Do DNA sequences evolve more slowly if they play important biological roles?
For many genomics researchers, the answer is so self-evidently "yes" that the question is hardly worth asking. Indeed, they often regard sequence conservation between species, or the evolutionary constraint that it implies, as a clear indication of biological function.
And sometimes it is a good indication. But in general, as I described in my story this summer in Science, this connection is only weakly supported by experiments, such as the exhaustive exploration of 1% of the human genome in the pilot phase of the ENCODE project. That work found that roughly 40% of constrained sequences had no obvious biochemical function, while only half of biochemically active sequences seemed to be constrained.
One reason for this is that many important functions, such as markers for alternative splicing, 3D folding of transcribed RNA, or DNA structure that affects binding by proteins, may have an ambiguous signature in the DNA base sequence.
But another reason (there's always more than one!) is that evolutionary pressure depends on biological context.
Several of my sources for the Science story emphasized that redundancy can obscure the importance of a particular region of DNA. For example, deleting one region may not kill an animal, if another region does the same thing. By the same token, redundant sequences may be less visible to evolution, and therefore freer to change over time. Biologists know many cases of important new functions that have evolved from a duplicate copy of a gene.
But redundancy, in which two sequences play interchangeable roles, is only one of many ways that genetic regions affect each other, and a very simple one at that. As systems biologists have been revealing, the full set of interactions between different molecular species forms a rich, complex network, affectionately known as "the hairball."
For some biologists, the importance of context on evolution is obvious. When I spoke on this subject on Tuesday at The Stowers Institute, for example, Rong Li pointed to the work of Harvard systems biologist Mark Kirschner. Kirschner, notably in the 2005 book The Plausibility of Life that he coauthored with John Gerhart, describes biological systems as comprising rigid core components controlled by flexible regulatory linkages.
The conserved core processes generally consist of many complex, precisely interacting pieces. They may be physical structures, like ribosome components, or systems of interactions like signaling pathways. Their structure and relationships are so finely tuned that any change is likely to disrupt their function, so their evolution will be highly constrained.
In contrast, the flexible regulatory processes that link these core components can fine-tune the timing, location, or degree of activity of the conserved core processes. Such changes are at the heart of much biological innovation. For example, the core components that lead to the segmented body plan of insects are broadly similar, at a genetic level, to those that govern our own development. Our obvious differences arise from the way these components are arranged in time and space during development.

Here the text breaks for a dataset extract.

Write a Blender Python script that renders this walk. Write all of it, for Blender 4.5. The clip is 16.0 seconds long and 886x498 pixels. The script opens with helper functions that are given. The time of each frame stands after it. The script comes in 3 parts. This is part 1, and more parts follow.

The weak predictive power of conservation is particularly relevant as researchers comb the non-protein-coding 98.5% of the genome for new functions. Many of these non-coding DNA sequences are regulatory, so they may evolve faster. Indeed, Mike Snyder of Yale University observed a rapid loss of similarity in regulatory RNA between even closely-related species in deep sequencing studies he described at a symposium at the New York Academy of Sciences (nonmembers can get to my write-up by following the "Go Deep" link at the NYAS section of my website).
Quantifying how evolutionary pressures depend on the way genes interact is likely to keep theorists busy for years to come. But it is clear that the significance of evolutionary constraint in a DNA sequence--or its absence--depends very much on where it fits in the larger biological picture.